→ **What you have to do**
Take each line containing the word "location" and copy it.

→ **Material provided**
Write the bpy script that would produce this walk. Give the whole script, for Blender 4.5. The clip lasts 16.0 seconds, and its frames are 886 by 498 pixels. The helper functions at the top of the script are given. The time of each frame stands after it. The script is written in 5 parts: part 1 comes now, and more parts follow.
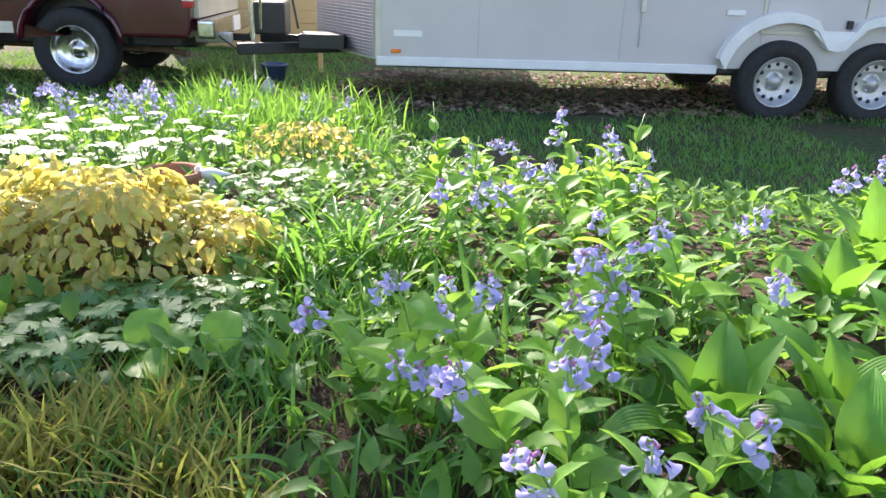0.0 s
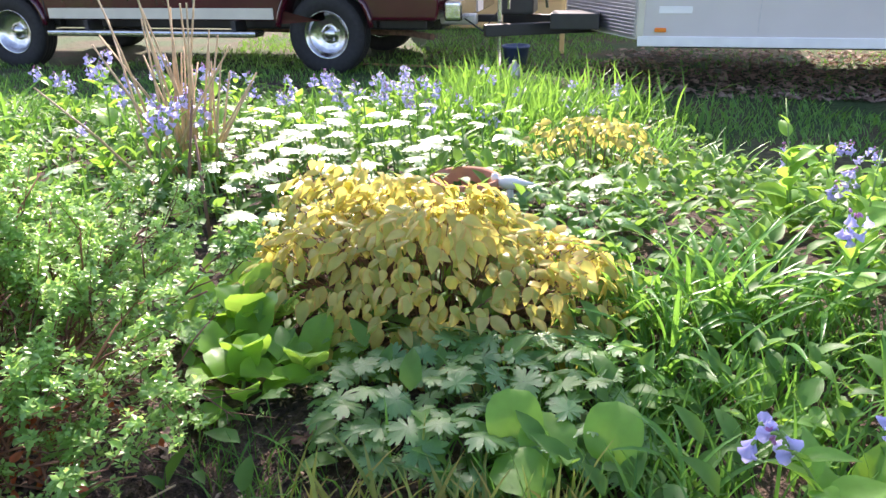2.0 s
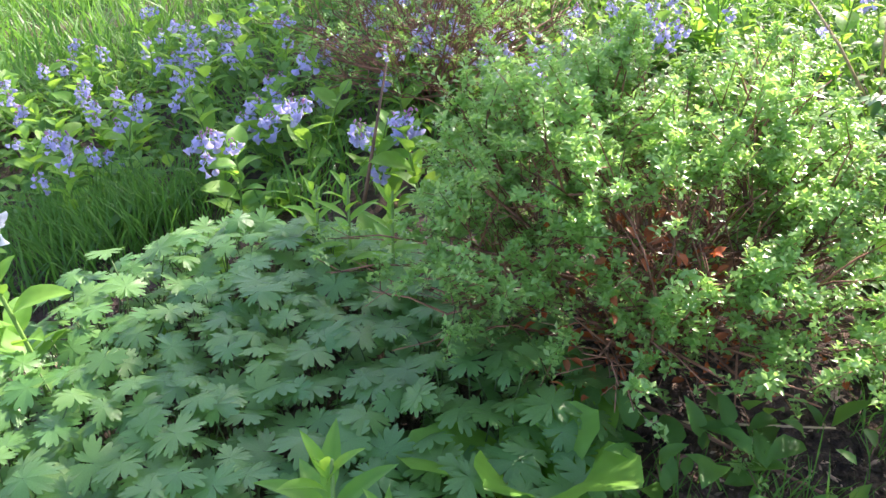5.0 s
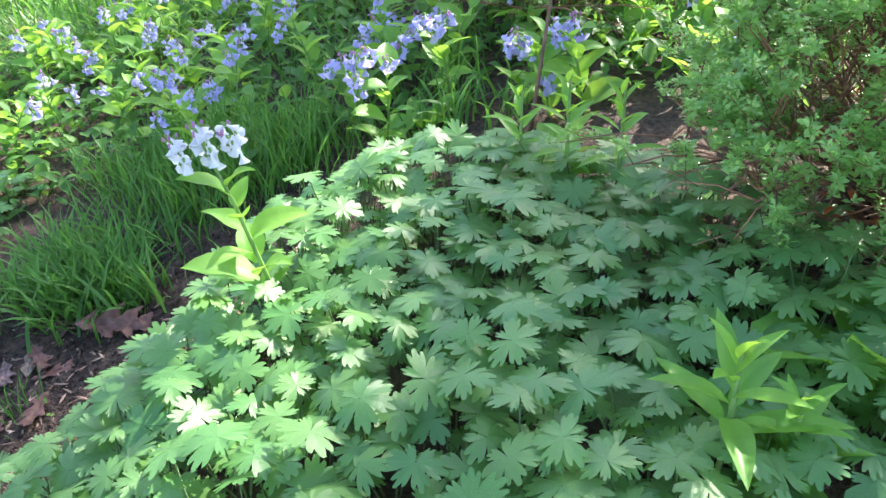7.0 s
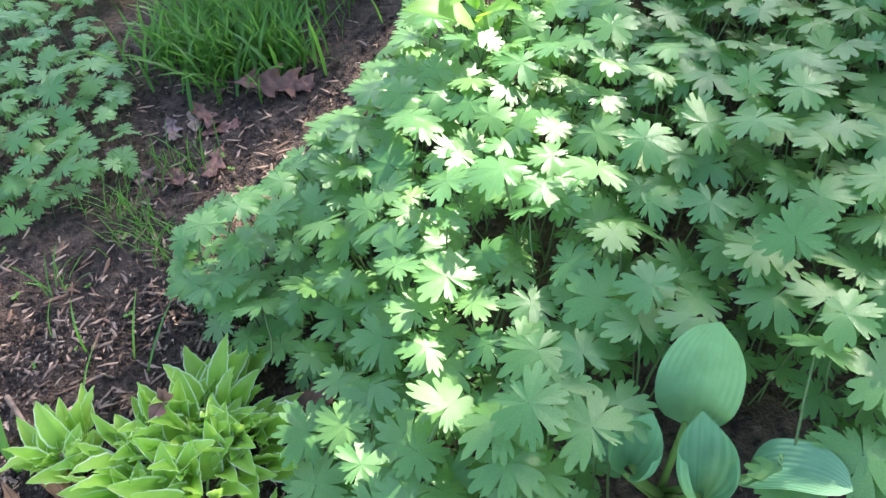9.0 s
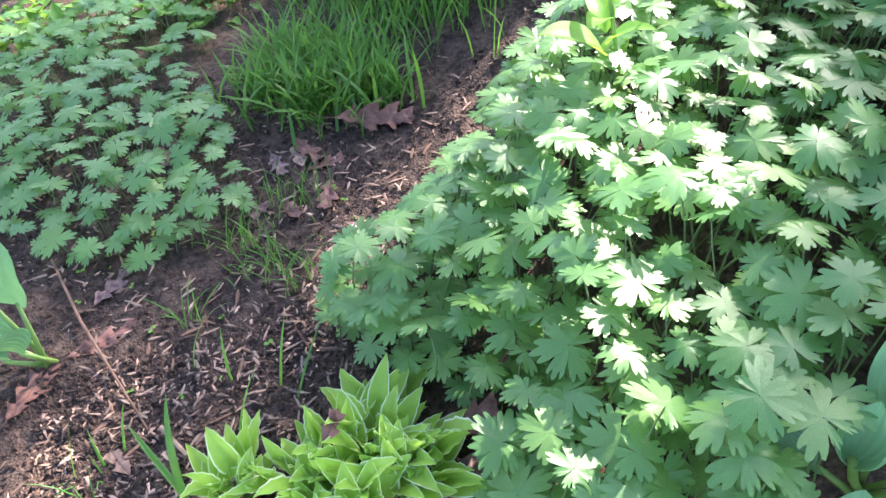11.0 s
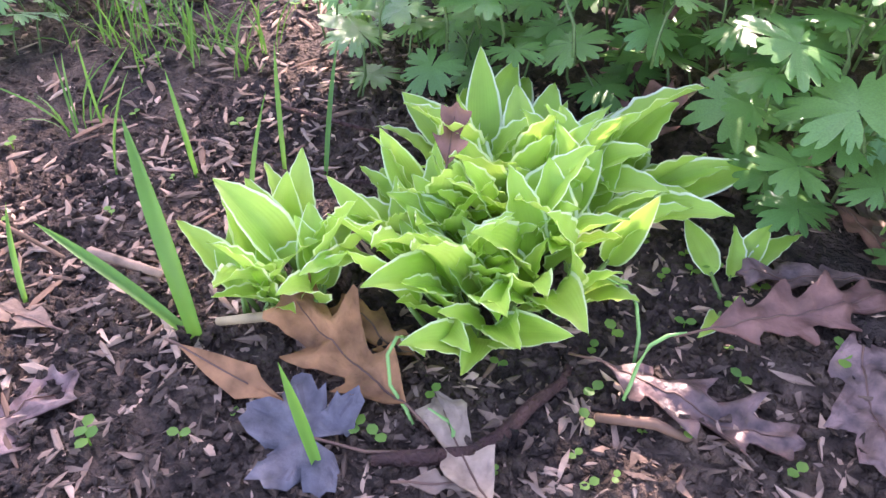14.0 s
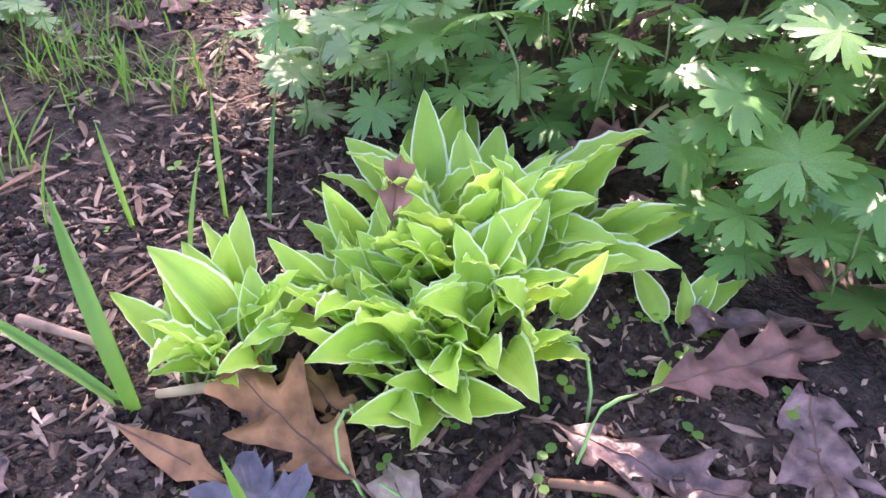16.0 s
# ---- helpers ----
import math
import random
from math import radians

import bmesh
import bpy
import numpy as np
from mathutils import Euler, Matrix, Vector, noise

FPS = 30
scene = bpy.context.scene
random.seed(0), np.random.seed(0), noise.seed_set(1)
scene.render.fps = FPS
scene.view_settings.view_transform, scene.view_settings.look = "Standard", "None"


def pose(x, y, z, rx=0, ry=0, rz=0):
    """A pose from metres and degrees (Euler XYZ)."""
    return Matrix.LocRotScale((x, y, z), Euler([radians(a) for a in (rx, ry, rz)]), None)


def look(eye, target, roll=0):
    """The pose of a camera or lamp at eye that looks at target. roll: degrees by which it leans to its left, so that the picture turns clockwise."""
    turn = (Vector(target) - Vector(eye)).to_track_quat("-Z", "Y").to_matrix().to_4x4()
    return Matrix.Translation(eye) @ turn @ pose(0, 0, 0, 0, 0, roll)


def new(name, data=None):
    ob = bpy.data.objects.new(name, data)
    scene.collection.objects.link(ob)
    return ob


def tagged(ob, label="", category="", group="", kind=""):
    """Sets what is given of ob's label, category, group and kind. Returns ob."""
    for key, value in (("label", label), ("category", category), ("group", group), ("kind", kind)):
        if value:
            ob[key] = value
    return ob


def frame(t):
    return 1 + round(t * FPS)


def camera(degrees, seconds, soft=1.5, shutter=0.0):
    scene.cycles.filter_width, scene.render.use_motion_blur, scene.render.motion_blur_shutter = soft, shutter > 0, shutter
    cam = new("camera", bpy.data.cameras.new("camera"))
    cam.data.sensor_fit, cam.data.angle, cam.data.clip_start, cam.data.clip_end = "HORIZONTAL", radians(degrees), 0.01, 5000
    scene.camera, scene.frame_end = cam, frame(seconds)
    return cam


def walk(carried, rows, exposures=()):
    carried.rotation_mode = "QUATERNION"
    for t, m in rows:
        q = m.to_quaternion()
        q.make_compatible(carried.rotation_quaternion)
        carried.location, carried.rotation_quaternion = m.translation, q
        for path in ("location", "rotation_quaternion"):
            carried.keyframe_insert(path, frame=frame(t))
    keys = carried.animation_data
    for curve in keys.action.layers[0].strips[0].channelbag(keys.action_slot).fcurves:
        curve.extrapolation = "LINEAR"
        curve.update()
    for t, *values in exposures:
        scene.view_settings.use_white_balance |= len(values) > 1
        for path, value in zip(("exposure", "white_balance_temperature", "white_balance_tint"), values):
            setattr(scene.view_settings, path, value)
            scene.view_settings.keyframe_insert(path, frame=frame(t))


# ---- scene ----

→ **Result below**
        carried.location, carried.rotation_quaternion = m.translation, q
        for path in ("location", "rotation_quaternion"):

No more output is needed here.